In reply to Charles Siegel’s commentary on the emerging opposition to Patrick Kennedy’s proposal to build 191 units of housing at Martin Luther King, Jr. Way and University Avenue: I am a resident of the 1800 block of Berkeley Way and I want to defend my neighborhood against the slander of Mr. Siegel, who attempts to brand us as suburban NIMBY whiners because we dare to challenge the “received” wisdom of the person he considers the only successful developer in town.

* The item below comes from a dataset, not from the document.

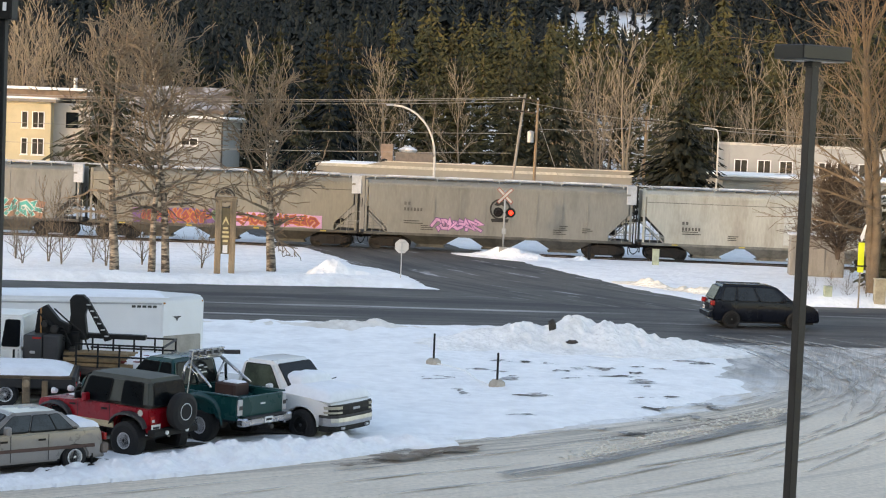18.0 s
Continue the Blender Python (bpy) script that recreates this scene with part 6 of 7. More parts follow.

University Avenue is undergoing a renaissance of sorts—or at least a great deal of construction activity. Paralleling University Avenue between San Pablo and the UC Berkeley campus are Berkeley Way (to the north) and Addison Street (to the south) which receive the spillover traffic, parking, noise and shadowing impacts from University Avenue development. We find ourselves in a continual struggle to maintain a residential neighborhood so close to downtown and the principal traffic artery of the city.
When our neighborhood appealed the zoning appeals board’s approval of a second unit to the City Council in April/May 2001, then Mayor Shirley Dean and other councilmembers described our neighborhood as “fragile” and “deserving of protection,” and the council proceeded to overturn the permit. The University Avenue neighborhoods (both residential and commercial) joined with the city to develop a comprehensive and balanced plan for re-development of the University Avenue corridor. The plan was adopted by City Council and incorporated into the General Plan in 1997. Unfortunately the plan’s implementation required a zoning overlay similar to those that exist for other avenues in Berkeley, and this vital step was never completed.
Absent a University Avenue zoning overlay, our neighborhoods have been working with developers and the city on individual projects within the framework of existing zoning laws and the General Plan. A group from the 1800 block of Berkeley Way met with Mr. Kennedy in October 2002 after his purchase of 1950 Martin Luther King in an attempt to develop a working relationship with his firm so our neighborhood concerns could be incorporated into his plans.
Unfortunately Mr. Kennedy proceeded to design the largest possible structure that the one-acre lot could hold, so now we are struggling with a project with inadequate parking (110 spaces versus the 150 spaces required by zoning), inadequate open space (12,570 square feet versus the 38,600 square feet required by zoning), shadowing of neighborhood houses and gardens well into midday, and inadequate street and side-setbacks required of C1 developments that front and abut residential neighborhoods.
These zoning code provisions protect the quality of life, both for Mr. Kennedy’s tenants and for our neighborhood. But Mr. Kennedy maintains that he needs these variances from the zoning ordinance to provide affordable housing. Mr. Kennedy’s project manager, Mr. Hudson, even went to the extent of lifting up the separate northwest building that intrudes into our neighborhood while informing neighbors that the building existed solely to meet affordable housing goals.
As a neighborhood that optimizes inclusionary housing—from single-family and multi-family homes to condominiums, Section 8 and student housing— and whose population includes people of all ages, races and income levels—we resent being told that the livability of our neighborhood must be sacrificed to meet the goals that we support and represent. We contend what we are really being sacrificed to are Mr. Kennedy’s profit goals.
This process takes an enormous amount of energy on everyone’s part, and often leaves hard feelings all around. Mr. Kennedy has developed not only new mixed-use projects in Berkeley but also an unsavory reputation for continually pushing the envelope of Berkeley development and political process, offering mitigations and promises that evaporate when “they don’t pencil out,” and for bad faith dealing with anyone who stands between him and an additional dollar of profit from his investments.
We challenge Mr. Siegel and Mr. Kennedy to affirm their commitment to Smart Growth as embodied in the University Avenue Plan. Our neighborhood welcomes a sensitively designed project and will support one that conforms to the University Avenue Plan. But we will not be rolled, and we will resist a project that destroys our neighborhood.
Stephen Wollmer is a Berkeley resident.